A number of factors, natural and otherwise, have contrived to contribute to the demise of Colombo’s oldest trees, among which age takes a central place. Records tell us that a good portion of the specimens were planted as far back as the early 19th century, which means that a lot of trees are nearing the end of their natural lifespan – if they haven’t already.
Yet another natural cause is infestations, such as the mealy bug infestation that claimed the lives of the row of yellow cotton trees that once bordered Flower Road, the same trees after whose bright yellow flowers the street was named.
In both instances, there was room for damage control, as the relevant authorities could have– and still could – take steps to replace the trees that perished. It has been seen, time and time again, however, that when a tree dies in Colombo, it is not always replaced, or, if it is, it is with another species that doesn’t quite provide the same aesthetic value as its predecessor.
Perhaps more destructive than death by natural causes is the intentional removal of trees that has taken place over the years, accumulating in the previous regime’s scheme to “green” the city, which, ironically, resulted in their – quite callously, as Gunawardena points out – cutting down older trees to replace them with trees that lack the same degree of character. A prime example is Independence Avenue, which was once lined with Polyalthia longifolia trees, whose straight, vertical silhouettes provided a one point linear perspective of the Independence Monument. When, under the previous regime, the Polyalthia longifolia were replaced with na trees, no consideration was taken of the shape of the trees, which meant that the unobstructed view of the monument, so well highlighted by earlier landscapers, was lost.
In addition to this, many a tree has fallen victim to badly-planned development projects that require trees to be cut down instead of worked around.

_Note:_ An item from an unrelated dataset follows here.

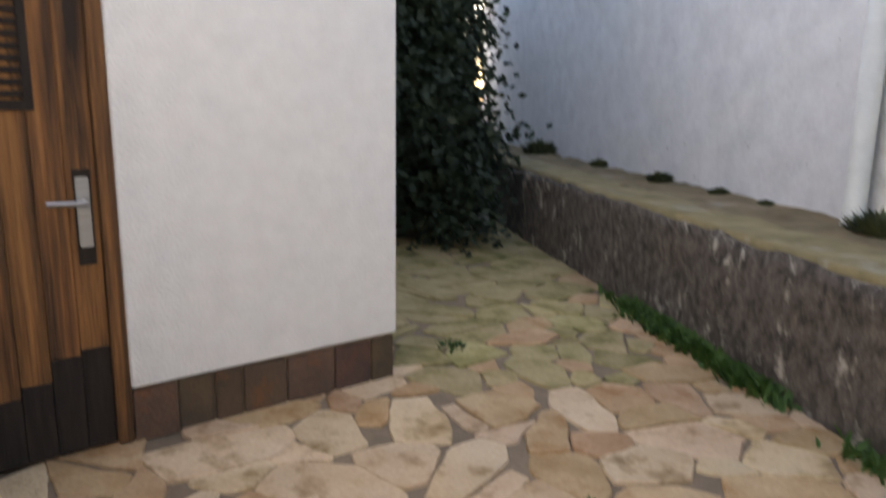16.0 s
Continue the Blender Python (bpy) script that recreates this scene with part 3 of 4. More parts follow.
# iron grille: flat bars set edgewise, long lozenges between them
GAP = 0.1
bars = [-0.49 + GAP * k for k in range(4)]
for y in bars:
    boxes("bar", [(0.020, 0.042, y - 0.007, y + 0.007, 0.405, 1.93)], M_IRON, leaf, bevel=0.0015)


def strip(a, b):
    """A flat iron strip from a to b, places along the leaf and up it."""
    d = (Vector(b) - Vector(a)).normalized() * 0.0035
    n = Vector((-d.y, d.x))
    bm = bmesh.new()
    rows = [[bm.verts.new((x, q.x, q.y)) for q in (Vector(a) - n, Vector(b) - n, Vector(b) + n, Vector(a) + n)] for x in (0.022, 0.044)]
    for k in range(4):
        bm.faces.new((rows[0][k], rows[0][(k + 1) % 4], rows[1][(k + 1) % 4], rows[1][k]))
    bm.faces.new(rows[0])
    bm.faces.new(rows[1])
    finish("lozenge_strip", bm, M_IRON, leaf)


for y, z0, z1 in ((bars[1], 0.50, 0.80), (bars[3], 0.46, 0.74), (bars[2], 0.94, 1.55), (bars[0], 0.94, 1.55), (bars[1], 1.62, 1.90), (bars[3], 1.62, 1.90)):
    zm = (z0 + z1) / 2 - 0.02
    for side in (-1, 1):
        ys = min(max(y + side * GAP, SI + 0.003), HI - 0.013)
        strip((y, z0), (ys, zm))
        strip((ys, zm), (y, z1))
boxes("lock_plate", [(LT, LT + 0.005, -LW + 0.01, -LW + 0.05, 0.90, 1.10)], M_OLDMETAL, leaf, bevel=0.002)
tube("lever", [(LT + 0.004, -LW + 0.03, 1.05), (LT + 0.045, -LW + 0.03, 1.05), (LT + 0.05, -LW + 0.05, 1.05), (LT + 0.048, -LW + 0.115, 1.075)], 0.0095, M_OLDMETAL, leaf)
boxes("lock_plate", [(-0.005, 0.0, -LW + 0.01, -LW + 0.05, 0.90, 1.10)], M_OLDMETAL, leaf, bevel=0.002)
tube("lever", [(-0.004, -LW + 0.03, 1.05), (-0.045, -LW + 0.03, 1.05), (-0.05, -LW + 0.03, 1.05), (-0.05, -LW - 0.05, 1.05)], 0.0095, M_OLDMETAL, leaf)
leaf.rotation_euler = (0, 0, radians(-2))

# radiator on the west wall
rd = thing("radiator", (XL + 0.07, -0.85, 0.12), "cream column radiator on the white wall", "radiator")
for k in range(13):
    y = -0.42 + k * 0.07
    boxes("section", [(-0.05, 0.05, y - 0.027, y + 0.027, 0.0, 0.65)], M_RAD, rd, bevel=0.018)
tube("pipe", [(0, -0.47, 0.05), (0, 0.46, 0.05)], 0.016, M_RAD, rd)
tube("pipe", [(0, -0.47, 0.60), (0, 0.46, 0.60)], 0.016, M_RAD, rd)

# ---- threshold ----
structure(boxes("floor_door", [(DX0, DX1, 0.012, 0.136, -0.28, -0.006)], M_GROUT), "tiled floor strip in the garden doorway")
bm = bmesh.new()
TY0, TY1, TZ = 0.136, 0.43, 0.032
prof = [(TY0, G - 0.05), (TY0, TZ - 0.006), (TY0 + 0.006, TZ)] + [(TY1 - 0.07 + 0.07 * math.sin(radians(a)), TZ - 0.055 + 0.055 * math.cos(radians(a))) for a in range(0, 91, 10)] + [(TY1, G - 0.05)]
sides = [[bm.verts.new((x, y, z)) for y, z in prof] for x in (DX0, DX1 + 0.03)]
for k in range(len(prof)):
    bm.faces.new((sides[0][k], sides[0][(k + 1) % len(prof)], sides[1][(k + 1) % len(prof)], sides[1][k]))
bm.faces.new(sides[0])
bm.faces.new(sides[1])
structure(finish("threshold", bm, M_SLATE), "grey slate threshold with a rounded outer edge")
structure(boxes("threshold_joint", [(DX0, DX1, 0.1285, 0.1355, -0.004, 0.012)], M_MORTAR, bevel=0.002), "pale mortar joint along the slate threshold")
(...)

This thoughtlessness can be contrasted against the manner in which older trees are protected in other jurisdictions. In the United Kingdom, for example, there are Tree Preservation Procedures in place to register, monitor, and protect certain trees deemed worthy of conservation, whether by virtue of their age, rareness, or cultural significance. Such trees, in addition to being protected against uprooting, cutting, damaging, and excessive pruning, are also tended to by arborists, more commonly known as “tree surgeons”, who assess the threats posed to and by the trees prior to taking the best course of action under the circumstances.
Can Trees Survive Development?
Development is inevitable – necessary, even – but must it come at the cost of the lives of Colombo’s trees?
It is Gunawardena’s belief that, with proper planning, the two can coexist, and the city’s status as ‘The Garden City of the East’ be resurrected, especially in today’s conservation-driven society, where a lot of attention is given to sustainable living and adopting a green lifestyle.
“Colombo can be made colourful year ‘round again,” he insists, “and it does not, necessarily, have to fit in with the vision the British had for the city”.
Native trees, such as the murutha tree, rukaththana tree, saman tree, and yellow cotton tree, can be substituted for the exotics favoured by the British, and contemporary design incorporated into the age-old art of landscaping.
The emergence of high rises, and wider roads, makes possible the introduction of vertical gardens, alongside more traditional methods such as hanging pots, and shaped hedges. Even owners of personal properties with front-facing lawns could be encouraged to maintain more greenery.
That the garden city model may be achieved in this day and age is evident in the number of cities that have successfully achieved and maintained the model, key among which are Canberra, Hellerau, and Letchworth, the world’s first garden city which has managed to maintain that status to this day.
There is now no arguing against the fact that Colombo, despite harbouring remnants of a bygone era, is now lagging behind. With a little consideration, and significantly more planning, however, its lost status as a garden city is one that can be regained – if only we try.